**Exercise:** Copy these lines exactly and nothing else: from the line holding "finishes the script." to the line holding "2.5, 1.0, 'd')])", both lines included.

**Data shown:**
##########

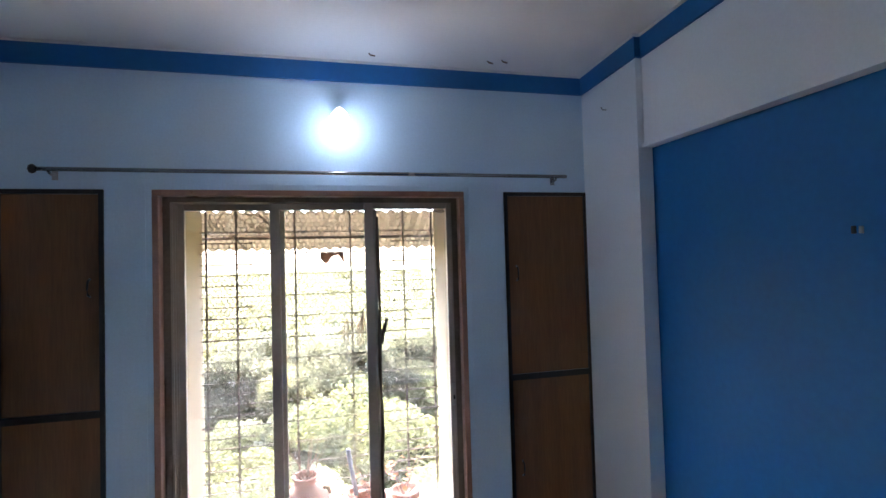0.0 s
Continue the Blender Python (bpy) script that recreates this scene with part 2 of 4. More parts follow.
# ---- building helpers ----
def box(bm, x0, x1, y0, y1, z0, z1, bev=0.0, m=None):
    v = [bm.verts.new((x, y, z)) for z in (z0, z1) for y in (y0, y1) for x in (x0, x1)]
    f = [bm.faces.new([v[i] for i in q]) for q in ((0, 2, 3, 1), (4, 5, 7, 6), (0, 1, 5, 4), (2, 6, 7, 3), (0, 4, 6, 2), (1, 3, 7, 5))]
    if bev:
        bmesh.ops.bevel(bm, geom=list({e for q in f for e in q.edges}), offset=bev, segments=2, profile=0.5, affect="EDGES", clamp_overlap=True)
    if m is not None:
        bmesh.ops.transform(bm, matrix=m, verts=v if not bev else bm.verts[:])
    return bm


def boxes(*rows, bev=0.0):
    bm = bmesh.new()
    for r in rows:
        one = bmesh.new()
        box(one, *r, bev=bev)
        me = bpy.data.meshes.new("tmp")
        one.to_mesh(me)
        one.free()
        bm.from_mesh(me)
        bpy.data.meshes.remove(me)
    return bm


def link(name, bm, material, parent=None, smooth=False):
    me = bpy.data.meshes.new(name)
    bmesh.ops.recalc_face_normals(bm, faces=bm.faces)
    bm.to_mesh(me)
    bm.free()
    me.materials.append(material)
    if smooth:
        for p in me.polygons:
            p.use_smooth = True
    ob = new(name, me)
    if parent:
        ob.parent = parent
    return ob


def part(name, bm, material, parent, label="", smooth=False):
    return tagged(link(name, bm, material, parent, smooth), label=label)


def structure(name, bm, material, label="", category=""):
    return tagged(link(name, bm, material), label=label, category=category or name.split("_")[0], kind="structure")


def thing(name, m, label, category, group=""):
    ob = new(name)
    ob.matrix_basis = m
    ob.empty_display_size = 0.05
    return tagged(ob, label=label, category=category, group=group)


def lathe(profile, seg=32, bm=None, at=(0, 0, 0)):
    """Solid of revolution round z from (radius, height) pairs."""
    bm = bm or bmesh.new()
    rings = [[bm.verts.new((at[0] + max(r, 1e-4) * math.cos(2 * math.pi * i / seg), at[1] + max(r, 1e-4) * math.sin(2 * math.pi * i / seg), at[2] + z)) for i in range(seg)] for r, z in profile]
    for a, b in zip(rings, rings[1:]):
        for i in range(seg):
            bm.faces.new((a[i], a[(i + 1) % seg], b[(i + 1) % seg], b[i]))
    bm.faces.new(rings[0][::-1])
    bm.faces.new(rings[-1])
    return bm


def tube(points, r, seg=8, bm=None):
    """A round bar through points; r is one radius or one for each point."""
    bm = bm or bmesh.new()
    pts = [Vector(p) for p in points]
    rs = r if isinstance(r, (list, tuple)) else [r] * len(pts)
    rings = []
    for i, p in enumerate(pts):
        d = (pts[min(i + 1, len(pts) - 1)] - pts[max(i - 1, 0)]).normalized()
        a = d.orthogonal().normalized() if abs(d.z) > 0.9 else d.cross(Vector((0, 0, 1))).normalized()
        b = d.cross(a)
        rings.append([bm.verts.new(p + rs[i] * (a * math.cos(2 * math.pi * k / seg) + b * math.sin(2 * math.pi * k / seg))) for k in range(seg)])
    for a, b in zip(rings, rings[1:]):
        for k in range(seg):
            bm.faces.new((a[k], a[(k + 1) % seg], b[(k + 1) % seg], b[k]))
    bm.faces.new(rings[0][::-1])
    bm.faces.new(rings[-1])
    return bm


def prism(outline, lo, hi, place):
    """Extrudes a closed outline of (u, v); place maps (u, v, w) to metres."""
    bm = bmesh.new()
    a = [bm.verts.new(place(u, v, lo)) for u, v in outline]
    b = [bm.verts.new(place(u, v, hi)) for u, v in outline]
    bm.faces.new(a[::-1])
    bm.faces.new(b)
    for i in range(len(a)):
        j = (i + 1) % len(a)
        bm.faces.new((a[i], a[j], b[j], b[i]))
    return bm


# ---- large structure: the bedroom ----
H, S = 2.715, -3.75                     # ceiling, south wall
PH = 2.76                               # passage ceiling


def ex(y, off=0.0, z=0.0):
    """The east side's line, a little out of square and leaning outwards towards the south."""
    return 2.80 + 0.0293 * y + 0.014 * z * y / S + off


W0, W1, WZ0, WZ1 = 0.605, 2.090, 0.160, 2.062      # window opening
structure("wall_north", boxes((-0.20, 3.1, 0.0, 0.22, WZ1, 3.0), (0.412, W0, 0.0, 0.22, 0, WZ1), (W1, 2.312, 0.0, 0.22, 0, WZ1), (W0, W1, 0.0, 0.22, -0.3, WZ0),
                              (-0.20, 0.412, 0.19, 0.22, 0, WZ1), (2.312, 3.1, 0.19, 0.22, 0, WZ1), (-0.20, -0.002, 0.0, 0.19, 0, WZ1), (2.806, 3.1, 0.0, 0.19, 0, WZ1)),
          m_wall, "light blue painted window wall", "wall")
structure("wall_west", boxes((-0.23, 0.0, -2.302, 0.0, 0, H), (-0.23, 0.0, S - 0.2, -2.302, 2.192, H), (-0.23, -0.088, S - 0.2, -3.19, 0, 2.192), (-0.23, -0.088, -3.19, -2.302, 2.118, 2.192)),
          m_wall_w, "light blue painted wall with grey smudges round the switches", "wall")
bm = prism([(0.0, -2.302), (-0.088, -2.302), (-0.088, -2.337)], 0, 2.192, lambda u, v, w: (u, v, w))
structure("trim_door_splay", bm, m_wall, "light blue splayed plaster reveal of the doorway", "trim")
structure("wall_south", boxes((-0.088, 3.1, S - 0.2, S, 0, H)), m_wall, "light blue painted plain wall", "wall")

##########

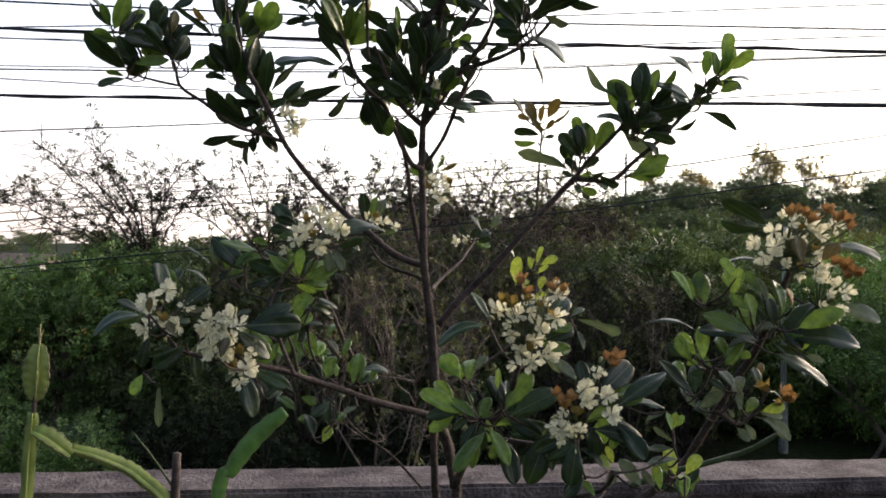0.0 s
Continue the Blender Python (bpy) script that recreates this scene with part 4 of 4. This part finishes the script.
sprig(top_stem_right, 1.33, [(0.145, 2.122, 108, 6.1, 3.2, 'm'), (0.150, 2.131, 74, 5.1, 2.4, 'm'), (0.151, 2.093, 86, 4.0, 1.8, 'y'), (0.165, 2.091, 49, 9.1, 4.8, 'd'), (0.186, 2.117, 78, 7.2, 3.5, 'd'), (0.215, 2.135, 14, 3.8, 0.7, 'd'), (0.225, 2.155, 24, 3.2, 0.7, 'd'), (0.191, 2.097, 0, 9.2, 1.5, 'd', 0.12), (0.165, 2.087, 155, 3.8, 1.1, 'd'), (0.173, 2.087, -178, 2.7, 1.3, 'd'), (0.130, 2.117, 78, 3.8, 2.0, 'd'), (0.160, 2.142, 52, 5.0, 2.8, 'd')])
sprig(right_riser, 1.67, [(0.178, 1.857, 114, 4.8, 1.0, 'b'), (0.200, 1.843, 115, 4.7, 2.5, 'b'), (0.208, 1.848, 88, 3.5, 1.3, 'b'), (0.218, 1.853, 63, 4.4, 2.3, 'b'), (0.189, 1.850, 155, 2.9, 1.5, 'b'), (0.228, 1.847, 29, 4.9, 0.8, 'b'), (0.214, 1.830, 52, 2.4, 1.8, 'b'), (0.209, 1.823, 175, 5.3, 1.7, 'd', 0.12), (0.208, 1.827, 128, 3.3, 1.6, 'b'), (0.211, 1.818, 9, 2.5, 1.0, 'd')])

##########

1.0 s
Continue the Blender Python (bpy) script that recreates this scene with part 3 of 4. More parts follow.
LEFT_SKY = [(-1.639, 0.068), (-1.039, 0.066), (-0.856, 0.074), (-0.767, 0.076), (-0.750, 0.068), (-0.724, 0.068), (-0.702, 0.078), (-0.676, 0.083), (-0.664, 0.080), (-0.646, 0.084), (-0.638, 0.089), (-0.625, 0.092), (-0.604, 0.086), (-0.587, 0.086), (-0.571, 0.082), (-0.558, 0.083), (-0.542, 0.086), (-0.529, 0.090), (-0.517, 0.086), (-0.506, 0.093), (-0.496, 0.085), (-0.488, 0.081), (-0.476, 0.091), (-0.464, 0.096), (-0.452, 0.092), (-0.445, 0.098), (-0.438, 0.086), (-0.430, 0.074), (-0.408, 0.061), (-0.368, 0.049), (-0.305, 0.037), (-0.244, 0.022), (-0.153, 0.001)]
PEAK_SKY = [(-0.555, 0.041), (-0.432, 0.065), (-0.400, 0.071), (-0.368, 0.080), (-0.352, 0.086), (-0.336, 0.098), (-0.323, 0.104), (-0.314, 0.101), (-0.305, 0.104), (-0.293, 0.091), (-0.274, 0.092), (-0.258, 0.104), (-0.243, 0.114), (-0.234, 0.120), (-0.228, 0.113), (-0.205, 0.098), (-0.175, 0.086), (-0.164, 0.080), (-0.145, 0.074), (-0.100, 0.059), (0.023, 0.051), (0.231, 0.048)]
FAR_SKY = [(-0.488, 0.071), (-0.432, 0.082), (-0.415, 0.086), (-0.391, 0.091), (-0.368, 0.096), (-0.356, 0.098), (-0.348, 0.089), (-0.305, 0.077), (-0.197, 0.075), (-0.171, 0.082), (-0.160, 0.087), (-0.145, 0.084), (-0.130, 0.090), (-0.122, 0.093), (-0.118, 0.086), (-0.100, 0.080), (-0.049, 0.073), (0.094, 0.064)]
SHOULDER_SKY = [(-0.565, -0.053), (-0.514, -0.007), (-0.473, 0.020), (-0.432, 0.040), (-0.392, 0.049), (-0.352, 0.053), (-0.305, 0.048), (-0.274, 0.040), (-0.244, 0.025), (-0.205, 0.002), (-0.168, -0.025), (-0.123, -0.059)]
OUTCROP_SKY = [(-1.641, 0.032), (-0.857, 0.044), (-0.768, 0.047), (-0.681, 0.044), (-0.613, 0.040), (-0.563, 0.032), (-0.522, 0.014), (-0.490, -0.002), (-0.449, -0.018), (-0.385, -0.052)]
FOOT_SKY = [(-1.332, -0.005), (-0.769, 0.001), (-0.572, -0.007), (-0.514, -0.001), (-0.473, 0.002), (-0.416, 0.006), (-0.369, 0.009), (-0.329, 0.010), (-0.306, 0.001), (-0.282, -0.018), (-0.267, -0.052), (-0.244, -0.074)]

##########

**Solved exercise:**
Continue the Blender Python (bpy) script that recreates this scene with part 4 of 4. This part finishes the script.
sprig(top_stem_right, 1.33, [(0.145, 2.122, 108, 6.1, 3.2, 'm'), (0.150, 2.131, 74, 5.1, 2.4, 'm'), (0.151, 2.093, 86, 4.0, 1.8, 'y'), (0.165, 2.091, 49, 9.1, 4.8, 'd'), (0.186, 2.117, 78, 7.2, 3.5, 'd'), (0.215, 2.135, 14, 3.8, 0.7, 'd'), (0.225, 2.155, 24, 3.2, 0.7, 'd'), (0.191, 2.097, 0, 9.2, 1.5, 'd', 0.12), (0.165, 2.087, 155, 3.8, 1.1, 'd'), (0.173, 2.087, -178, 2.7, 1.3, 'd'), (0.130, 2.117, 78, 3.8, 2.0, 'd'), (0.160, 2.142, 52, 5.0, 2.8, 'd')])
sprig(right_riser, 1.67, [(0.178, 1.857, 114, 4.8, 1.0, 'b'), (0.200, 1.843, 115, 4.7, 2.5, 'b'), (0.208, 1.848, 88, 3.5, 1.3, 'b'), (0.218, 1.853, 63, 4.4, 2.3, 'b'), (0.189, 1.850, 155, 2.9, 1.5, 'b'), (0.228, 1.847, 29, 4.9, 0.8, 'b'), (0.214, 1.830, 52, 2.4, 1.8, 'b'), (0.209, 1.823, 175, 5.3, 1.7, 'd', 0.12), (0.208, 1.827, 128, 3.3, 1.6, 'b'), (0.211, 1.818, 9, 2.5, 1.0, 'd')])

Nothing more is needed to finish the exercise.